DOKŁADNIE, szkoda, że wiele osób wypowiadających się na tym forum tego nie rozumie i wolałoby słodki happy-end. Tak jak pisałam, wg mnie zamierzenia twórców od początku były jasne, dlatego np. w pierwszym odcinku dowiadujemy się, że Julia jest beznadziejnym kierowcą itd. Taka kula śniegowa, która z odcinka na odcinek pędzi coraz szybciej i robi się coraz większa, ciężko odkręcić pewne rzeczy.
odnośnie sceny rozsypania prochów Julii podobało mi się skontrastowanie głębokiej wypowiedzi Krzysztofa że niewiele z po nas zostaje, z prostolinijnym myśleniem Piotrka który odczytał to dosłownie- no oczywiście niewiele po nas ale to moja wina bo "część Julii" wysypałem w pubie.
Po słowach Krzysztofa każdy mógł wpaść w zadumę ale komentarz Piotrka rozładował całą sytuację
serial naprawde super:D
szkoda ze sie skonczyl tak szybko TmT
i nie wiem czy teraz bedzie cos w stanie przebic ten serial.
(Sorry ze bez polskich znakow ale pisze z komorki)

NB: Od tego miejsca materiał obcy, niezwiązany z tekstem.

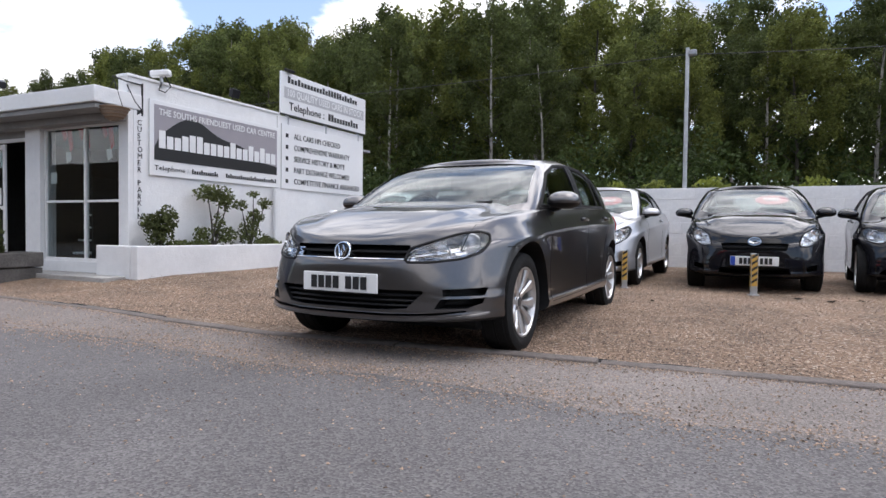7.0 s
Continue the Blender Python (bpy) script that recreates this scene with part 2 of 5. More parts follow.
def thing(name, label, category, m=None, group="", kind=""):
    ob = new(name)
    ob.empty_display_size = 0.2
    if m is not None:
        ob.matrix_basis = m
    return tagged(ob, label, category, group, kind)


def add_box(bm, lo, hi, bevel=0.0, index=0, m=None):
    """A box from corner to corner, its edges rounded, added to bm."""
    lo, hi = Vector(lo), Vector(hi)
    r = bmesh.ops.create_cube(bm, size=1.0)
    bmesh.ops.scale(bm, vec=hi - lo, verts=r["verts"])
    bmesh.ops.translate(bm, vec=(lo + hi) / 2, verts=r["verts"])
    faces = list({f for v in r["verts"] for f in v.link_faces})
    if bevel:
        edges = list({e for v in r["verts"] for e in v.link_edges})
        q = bmesh.ops.bevel(bm, geom=edges, offset=bevel, segments=2, affect="EDGES", profile=0.5)
        faces = list({f for f in q["faces"]} | {f for f in faces if f.is_valid})
    for f in faces:
        f.material_index = index
    if m is not None:
        bmesh.ops.transform(bm, matrix=m, verts=list({v for f in faces for v in f.verts}))
    return bm


def box(lo, hi, bevel=0.0, m=None):
    return add_box(bmesh.new(), lo, hi, bevel, 0, m)


def add_tube(bm, points, radii, sides=8, index=0):
    """A closed tube through points with a radius at each."""
    rings = []
    pts = [Vector(p) for p in points]
    if not hasattr(radii, "__len__"):
        radii = [radii] * len(pts)
    up = Vector((0, 0, 1))
    for i, p in enumerate(pts):
        d = (pts[min(i + 1, len(pts) - 1)] - pts[max(i - 1, 0)]).normalized()
        a = d.cross(up if abs(d.z) < 0.95 else Vector((1, 0, 0))).normalized()
        b = a.cross(d)
        rings.append([bm.verts.new(p + radii[i] * (math.cos(t) * a + math.sin(t) * b)) for t in [2 * math.pi * k / sides for k in range(sides)]])
    for r, s in zip(rings, rings[1:]):
        for k in range(sides):
            f = bm.faces.new((r[k], r[(k + 1) % sides], s[(k + 1) % sides], s[k]))
            f.material_index = index
    for r in (rings[0], rings[-1]):
        f = bm.faces.new(r)
        f.material_index = index
    return bm


def tube(points, radii, sides=8):
    bm = add_tube(bmesh.new(), points, radii, sides)
    bmesh.ops.recalc_face_normals(bm, faces=bm.faces)
    return bm


def lathe(profile, sides=32, axis="x"):
    """A profile of (along, radius) turned round an axis."""
    bm = bmesh.new()
    rings = []
    for a, r in profile:
        ring = []
        for k in range(sides):
            t = 2 * math.pi * k / sides
            c, s = r * math.cos(t), r * math.sin(t)
            ring.append(bm.verts.new((a, c, s) if axis == "x" else (c, s, a) if axis == "z" else (c, a, s)))
        rings.append(ring)
    for r, s in zip(rings, rings[1:]):
        for k in range(sides):
            bm.faces.new((r[k], r[(k + 1) % sides], s[(k + 1) % sides], s[k]))
    bmesh.ops.recalc_face_normals(bm, faces=bm.faces)
    return bm


def prism(polygon, lo, hi, axis="x", index=0, bm=None):
    """A polygon drawn in the two other axes, pushed from lo to hi along an axis."""
    bm = bm or bmesh.new()
    put = {"x": lambda a, u, v: (a, u, v), "y": lambda a, u, v: (u, a, v), "z": lambda a, u, v: (u, v, a)}[axis]
    rings = [[bm.verts.new(put(a, u, v)) for u, v in polygon] for a in (lo, hi)]
    n = len(polygon)
    made = [bm.faces.new(rings[0]), bm.faces.new(rings[1][::-1])]
    for k in range(n):
        made.append(bm.faces.new((rings[0][k], rings[1][k], rings[1][(k + 1) % n], rings[0][(k + 1) % n])))
    for f in made:
        f.material_index = index
    bmesh.ops.recalc_face_normals(bm, faces=made)
    return bm


def rounded(polygon, cut=0.25, rounds=2):
    """Corner cutting, for soft outlines."""
    p = [Vector(q) for q in polygon]
    for _ in range(rounds):
        q = []
        for i in range(len(p)):
            a, b = p[i], p[(i + 1) % len(p)]
            q += [a.lerp(b, cut), a.lerp(b, 1 - cut)]
        p = q
    return [tuple(v) for v in p]


def mirrored(polygon):
    return [(-a, b) for a, b in reversed(polygon)]


def curve_value(points, x):
    """A smooth monotone curve through (x, value) points."""
    n = len(points)
    if x <= points[0][0]:
        return points[0][1]
    if x >= points[-1][0]:
        return points[-1][1]
    d = [(points[i + 1][1] - points[i][1]) / (points[i + 1][0] - points[i][0]) for i in range(n - 1)]
    i = max(k for k in range(n - 1) if points[k][0] <= x)

    def slope(k):
        if k == 0:
            return d[0]
        if k == n - 1:
            return d[-1]
        return 0.0 if d[k - 1] * d[k] <= 0 else 2 * d[k - 1] * d[k] / (d[k - 1] + d[k])
    h = points[i + 1][0] - points[i][0]
    t = (x - points[i][0]) / h
    m0, m1 = slope(i) * h, slope(i + 1) * h
    return (2 * t**3 - 3 * t**2 + 1) * points[i][1] + (t**3 - 2 * t**2 + t) * m0 + (-2 * t**3 + 3 * t**2) * points[i + 1][1] + (t**3 - t**2) * m1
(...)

To w 39 i pol wszystko skonczylo sie fajnie i zajebiscie. Happy end ze kazdy by taki chcial. Zalowalem ze sie skonczyl ale 3 seria byla naciagana. Doskonale wiem ze 4 i kazda kolejna tez bylyby naciagane. Usta usta szkoda ze sie koncza ale teraz gdy julia zginela nie ma sensu tego kontynuowac bo sporo osob ja lubilo. Jakby nie zginela to mogliby dac kilka dodatkowych sezonow. Teraz to wyraznie nie ma sensu. Chce to podsumowac takim zdaniem: wszystko co dobre szybko sie konczy, ale trzeba jeszcze zachowac umiar.
ale czy to naprawdę koniec serialu?
bo pamietam, że jak sie konczyly rozne serie na tvn to ostatnie odcinki konczyl napis "KONIEC" a tu nic nie bylo ;)
no naprawdę koniec. ale przecież Adam nie musiał wyjechać do ojca na stałe. sam mówił prędzej że jeszcze go odesłali z pracy bo to jeszcze nie pora żeby wrócił. może pojechał do ojca na jakiś czas. serial świetny, dawno takiego nie widziałam, 3 sezon mi się bardzo podobał z wyjątkiem końcówki, żałuje że Julka zgineła i wolałam żeby Piotek był z Leną.